I just need to remember to breathe. I get all these thoughts in my head at the same time and but the one thought that I don’t have is to breathe. I’m so tired but I’m so happy with how I’m improving myself as a person. I just gotta keep up the great work. Money is at steady flow right now and I’m supporting myself financially all while being a productive member of society. So this is to a future me who is reading this : you can do this because you have done it in the past. If you take care of yourself right you can be successful at what ever it is that you are trying to achieve. And that this note contains proof that you are not a failure so when you feel like it read this and know you have done something great.

Ain’t it a funny thing

Ain’t it a funny thing that I care about everyone around me more than they care for me. I feel it. I know this is true. These people are my whole life and they are my world. But I’m not theirs. I went back today and read my other blogs and they are all still true even after a great deal of time has passed on. Like when I said I only blog when I have nobody to turn, witch is my exact situation now. I called my cousin phe no answer (it is 3:45 in the morning but she is a night owl) she msged me back saying she can’t talk . I told her that I needed her wisdom but there wasn’t one care in the world. I don’t send msges like that at this hour ever unless I really do need something.

Ain’t it a funny thing that now here I sit 21 years old and I was confronted about how young and nieve iam at 3am in the morning. People said this behind my back today and a person who has no filter brought it up to me when I was grabbing a quick drink of water in the middle of my sleep.

Ain’t it a funny thing that the person who said this and the people who agreed about it (possible innocent bystanders) have no place to judge me. They are some of the most inconsiderate, irresponsible people I know. Yesterday my brother Greg called me in the middle of my sleep and I choose not to answer because I knew what he was going to say. I knew that he needed money a car to barrow and I decided that because I worked late that night that he could wait until I got a full 8 hours. Finally after the 6th missed called he called the house phone and my nephew came and gave me the phone. Then and there I decided I was going to give him a piece of my mind and sure did I. So now I’m nieve because I told him how I was feeling. We argued for about 30 minutes and now I’m late to all the Errons I have to run. He demanding I pick him up and doesn’t care that if I do come get him that I will be late to work (but this isnt inconsiderate at all) I went and picked up my check and then pick him up afterwards. We exchanged words ( mine only being truthful) he decided because he didn’t get things his way that he hopes I have a “horrible” day.

And ain’t it a funny thing that no matter how much these people use me up I still would cross valleys, climb mountains to brake my back for them.
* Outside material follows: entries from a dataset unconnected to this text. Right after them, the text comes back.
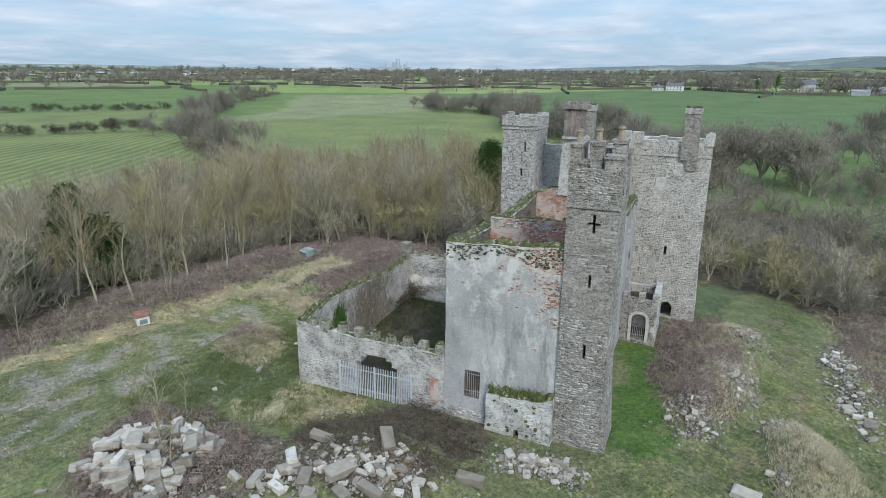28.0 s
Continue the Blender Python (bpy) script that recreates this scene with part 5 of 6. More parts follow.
# bushes
bush = models("bare_shrub", "leafless brown bush of many stems", "bush", "bushes", shrub, range(300, 304), M_TWIG, height=3.6)
bush_spots = scatter(((-58, 33), (-64, 42), (-78, 46), (-100, 44), (-130, 52), (-150, 40), (-120, 25), (-98, 35), (-72, 37)), 62, 2.4, 21)
bush_spots += scatter(((-60, 60), (-57, 70), (-62, 80), (-80, 84), (-84, 76), (-86, 60), (-70, 52)), 52, 2.2, 22)
bush_spots += [(x + 1.5 * math.sin(i * 2.2), y + 1.5 * math.cos(i * 1.3)) for i, (x, y, _) in enumerate(line(((-62, 36), (-59, 28), (-57, 14), (-49, 3), (-38, -2), (-22, -4), (-4, -5), (6, -8)), 2.0, 1.2, 19))]
bush_spots += scatter(((-112, 84), (-135, 70), (-175, 70), (-180, 90), (-150, 110), (-120, 128), (-100, 130)), 26, 5, 23)
bush_spots += [(-74, 155), (-77, 153), (-80, 150), (-84, 146), (-88, 141), (-71, 157), (-86, 144), (-38.5, 33), (-38.8, 35.5), (-39.5, 31.5), (-41, 34), (-41.5, 36.5), (-40, 29.5), (-42, 30.5)]
bush_spots += scatter(((-62, 84), (-64, 66), (-74, 52), (-92, 52), (-112, 58), (-118, 70), (-100, 82), (-82, 86)), 60, 2.6, 26)
bush_spots += scatter(((-72, 84), (-88, 87), (-108, 95), (-122, 97), (-122, 88), (-100, 82), (-80, 80)), 34, 2.4, 28) + scatter(((-128, 108), (-112, 108), (-110, 130), (-128, 130)), 12, 2.6, 29)
settle(bush, bush_spots, 24, 0.75, 1.45)
sapling = models("sapling", "thin leafless sapling with a pale stem", "sapling", "saplings", tall_tree, range(320, 323), M_POPLAR, height=4.2, limbs=13, fine=5, reach=0.4, thick=0.011)
settle(sapling, [(-50, 10.5), (-45, 11), (-48, 12.5), (-22, 5.5), (-24, 6.5), (-37, 1.5), (-40, 3.5), (-28, 4), (-26, 2), (-8.4, 22.3), (-9.3, 23.6), (-7.6, 21.6), (-4.0, 27.5), (-3.2, 29), (-12, 2), (-4, 0), (-15, 4), (-52, 14)], 25, 0.75, 1.3)

tall_sapling = models("sapling", "tall thin leafless sapling rising from the brambles", "sapling", "saplings", tall_tree, range(330, 334), M_POPLAR, height=8.5, limbs=19, fine=9, reach=0.36, thick=0.014, spread=30)
settle(tall_sapling, [(-22.4, 3.6), (-25.5, 5.2), (-29.9, 3.0), (-33, 6), (-20, 1.5), (-37, 4.6), (-45, 5.5), (-51, 9.5)], 27, 0.7, 1.15)


def evergreen(seed, height, wide, at, label, clumps=520):
    """A dense evergreen: a trunk and several thousand small leaves in uneven clumps."""
    rnd = random.Random(seed)
    ob = thing("evergreen_tree", label, "tree", "evergreens")
    wood = Sticks()
    limb(wood, (0, 0, -0.4), (0, 0, 1), height * 0.9, 0.22, 0.04, rnd, 5, 3, 0, 5)
    part("trunk", wood.mesh("trunk", M_TRUNK), None, ob)
    v, f = [], []
    for _ in range(clumps):
        h = rnd.uniform(0.04, 1.0)
        full = (0.65 + 1.1 * h if h < 0.32 else 1.0 - 0.85 * ((h - 0.32) / 0.68) ** 2.4) * (1.0 + 0.4 * noise.noise(Vector((h * 4, seed, 0))))
        r = wide * full * rnd.random() ** 0.4 * rnd.uniform(0.8, 1.1)
        a = rnd.uniform(0, 2 * math.pi)
        c = Vector((r * math.cos(a), r * math.sin(a), height * h))
        size = rnd.uniform(0.4, 1.0)
        for _ in range(42):
            p = c + Vector((rnd.gauss(0, size * 0.6), rnd.gauss(0, size * 0.6), rnd.gauss(0, size * 0.5)))
            d1 = Vector((rnd.gauss(0, 1), rnd.gauss(0, 1), rnd.gauss(0, 0.6))).normalized() * rnd.uniform(0.18, 0.36)
            d2 = d1.orthogonal().normalized() * rnd.uniform(0.08, 0.15)
            n = len(v)
            v += [p - d1, p + d2, p + d1]
            f.append((n, n + 1, n + 2))
    part("crown", tri_mesh("crown", v, f, M_LEAF), None, ob)
    ob.matrix_basis = pose(at[0], at[1], land(*at), 0, 0, 0)
    return ob


evergreen(401, 14.6, 5.0, (-72, 23.5), "dense dark green evergreen rising among bare trees")
evergreen(402, 12.2, 4.6, (-73, 28.5), "dense dark green evergreen with an uneven crown")
evergreen(403, 10.0, 3.4, (-35, -22), "dark green holly under the bare trees", 420)
evergreen(404, 7.2, 2.8, (-26, -5), "low dark green holly at the wood's edge", 420)
evergreen(405, 6.4, 2.6, (-17, -6), "dark evergreen among bare saplings", 420)


def frayed(px, py, outline, by):
    """The places inside an outline whose edge is torn by so many metres."""
    sway = np.array([noise.noise_vector(Vector((x * 0.35, y * 0.35, 4)))[:2] for x, y in zip(px, py)]) * by
    jit = np.random.default_rng(len(px)).normal(0, by * 0.35, (len(px), 2))
    ok = inside(px + sway[:, 0] + jit[:, 0], py + sway[:, 1] + jit[:, 1], outline)
    return list(zip(px[ok], py[ok]))


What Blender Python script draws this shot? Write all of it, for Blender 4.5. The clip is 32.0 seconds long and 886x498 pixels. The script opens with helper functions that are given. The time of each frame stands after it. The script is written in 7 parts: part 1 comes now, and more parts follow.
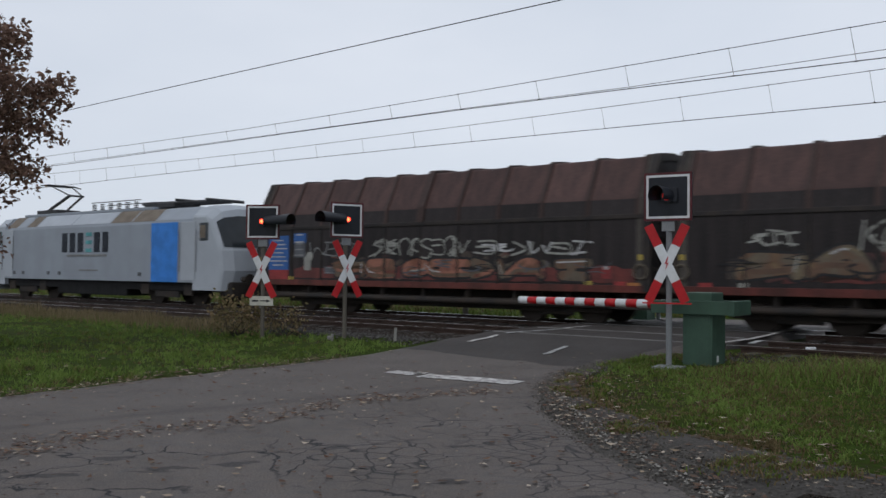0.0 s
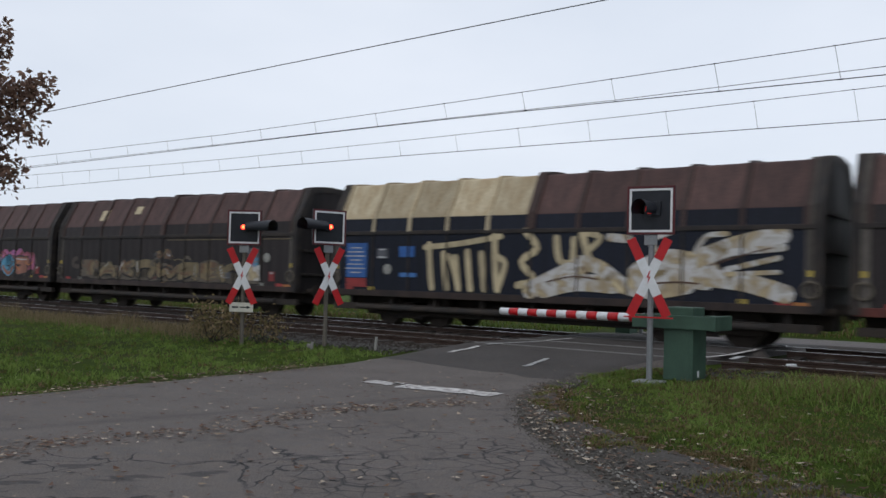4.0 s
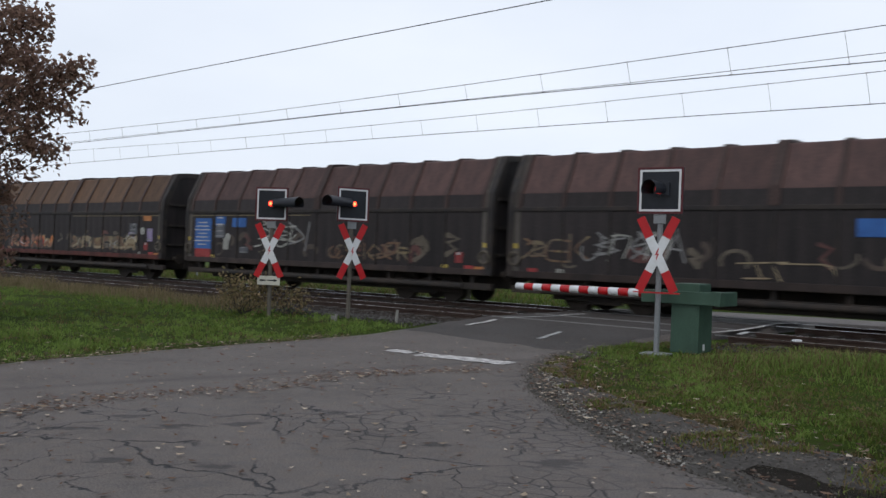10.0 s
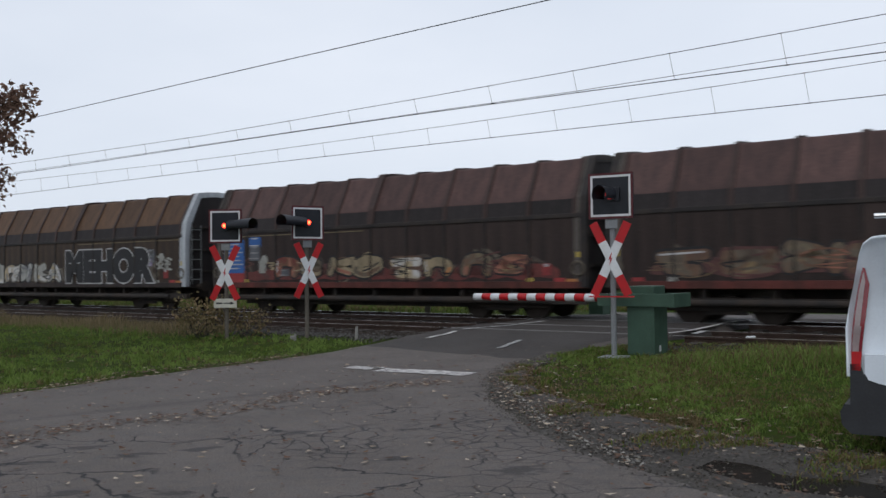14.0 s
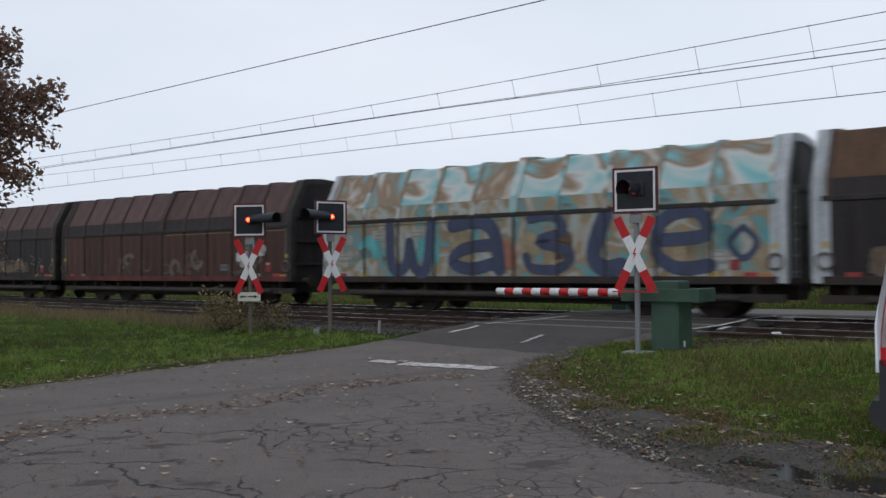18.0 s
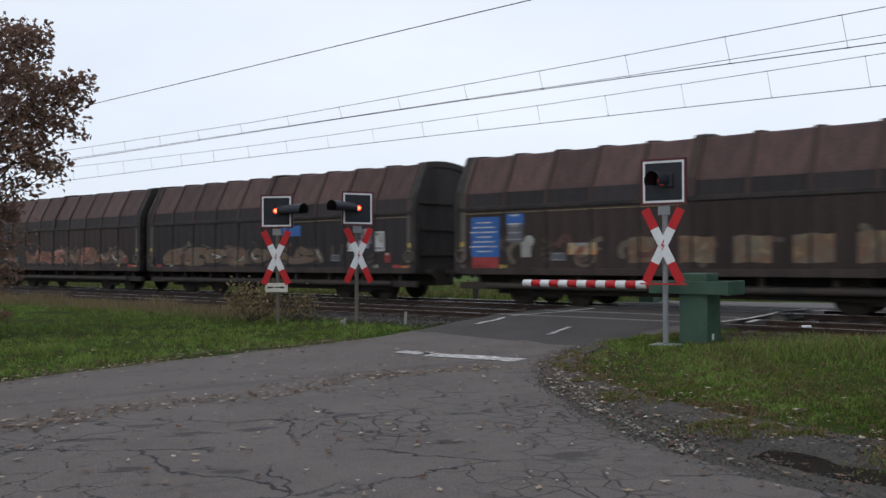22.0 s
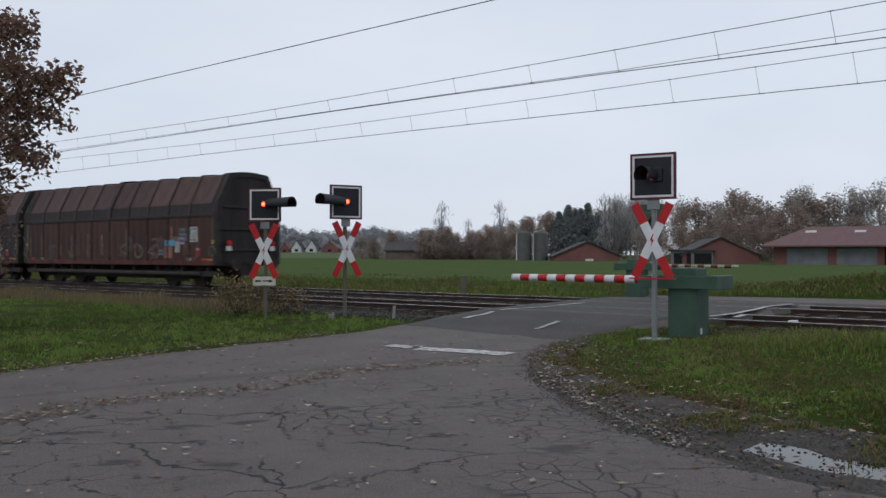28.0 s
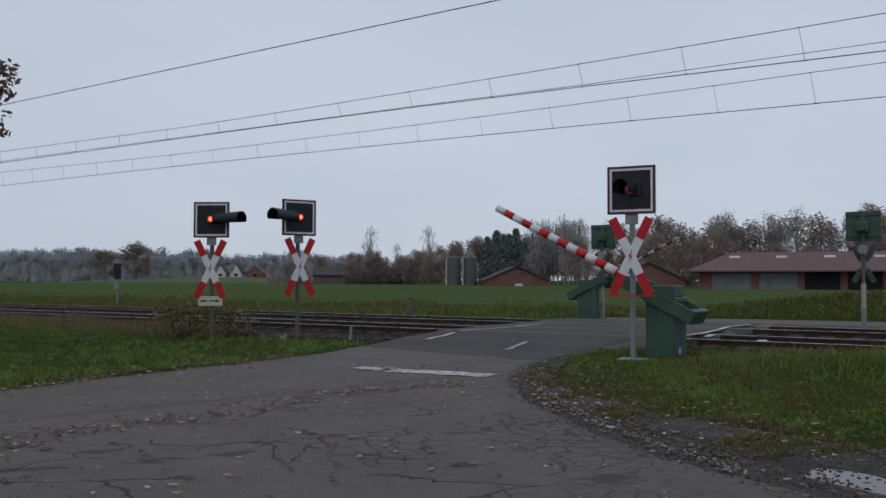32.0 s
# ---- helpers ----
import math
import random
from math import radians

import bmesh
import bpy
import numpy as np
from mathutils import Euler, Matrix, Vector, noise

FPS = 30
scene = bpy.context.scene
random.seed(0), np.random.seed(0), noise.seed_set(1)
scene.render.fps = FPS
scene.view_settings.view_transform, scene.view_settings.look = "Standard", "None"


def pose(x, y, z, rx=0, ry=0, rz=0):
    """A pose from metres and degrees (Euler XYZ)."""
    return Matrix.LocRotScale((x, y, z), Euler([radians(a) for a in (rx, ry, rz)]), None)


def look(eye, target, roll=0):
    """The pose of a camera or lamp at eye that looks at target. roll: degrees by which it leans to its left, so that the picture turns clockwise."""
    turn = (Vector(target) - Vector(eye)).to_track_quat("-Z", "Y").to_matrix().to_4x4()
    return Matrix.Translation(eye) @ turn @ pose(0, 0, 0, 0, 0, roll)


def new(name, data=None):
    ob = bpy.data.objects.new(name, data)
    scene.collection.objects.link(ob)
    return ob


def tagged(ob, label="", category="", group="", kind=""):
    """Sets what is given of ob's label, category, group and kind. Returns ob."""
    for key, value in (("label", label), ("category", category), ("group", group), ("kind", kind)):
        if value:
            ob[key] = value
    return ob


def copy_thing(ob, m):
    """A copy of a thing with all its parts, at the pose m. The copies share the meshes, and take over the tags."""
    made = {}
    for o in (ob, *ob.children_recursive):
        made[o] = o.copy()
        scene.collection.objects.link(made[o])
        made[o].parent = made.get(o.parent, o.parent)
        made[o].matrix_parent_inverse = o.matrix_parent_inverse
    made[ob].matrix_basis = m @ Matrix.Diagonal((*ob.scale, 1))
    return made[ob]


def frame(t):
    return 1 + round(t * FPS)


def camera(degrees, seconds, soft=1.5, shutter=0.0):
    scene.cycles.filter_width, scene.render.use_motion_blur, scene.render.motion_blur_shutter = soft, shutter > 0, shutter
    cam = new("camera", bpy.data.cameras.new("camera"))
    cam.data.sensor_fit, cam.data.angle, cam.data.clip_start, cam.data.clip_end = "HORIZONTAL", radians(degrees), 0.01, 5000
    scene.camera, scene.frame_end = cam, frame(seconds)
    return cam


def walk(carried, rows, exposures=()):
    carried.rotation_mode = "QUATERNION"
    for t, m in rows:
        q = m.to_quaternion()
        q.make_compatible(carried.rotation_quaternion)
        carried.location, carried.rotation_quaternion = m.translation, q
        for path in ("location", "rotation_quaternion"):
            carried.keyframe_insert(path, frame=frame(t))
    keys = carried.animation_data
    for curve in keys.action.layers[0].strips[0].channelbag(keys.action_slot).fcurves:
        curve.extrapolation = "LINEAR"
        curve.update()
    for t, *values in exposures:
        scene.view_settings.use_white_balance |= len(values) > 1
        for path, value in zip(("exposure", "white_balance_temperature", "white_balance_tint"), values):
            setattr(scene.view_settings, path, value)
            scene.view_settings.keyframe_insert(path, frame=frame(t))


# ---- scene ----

After they treat me like dirt they are still my world.

Ain’t it a funny thing.

Off my chest 

  1. Sometimes I wonder if I’ll ever make it through this life. I don’t know if I’m cut out for this world. People are harsh and the lack of love makes my heart hurt. The reason why I’m writing this is because I’m confused . I’m full of anxiety and I feel trapped most of my days. I can tell I’m depressed . But I just simply don’t know how to help myself. I think about things everyday that could improve me as a person. I’m 20 years old and am now starting to understand that I’m not quite sure exactly who iam. Is that a fair thing to say at 20 years old? I’m not sure where I want to go in life and I have no idea about morals . I’m trying to build me . Trying to figure out my character, and My own personalty. I’m scared of who I’ll be become and it makes me want to stop time. I need to vent I have no one to talk to about this.i feel like maybe if either one of my parents were still alive they would help guide me . That’s what mom’s and dad’s are for right? I don’t have a clue because I don’t have any. But I do appreciate what I do have witch is my 6 brothers and my 1 sister. They guide me to as well I’m the youngest out of everyone and they like to protect me. Every single one of them are like my parent. Hell my sister raised me. But to who ever reads this or even if no one does I still feel better after getting some of these things off my chest.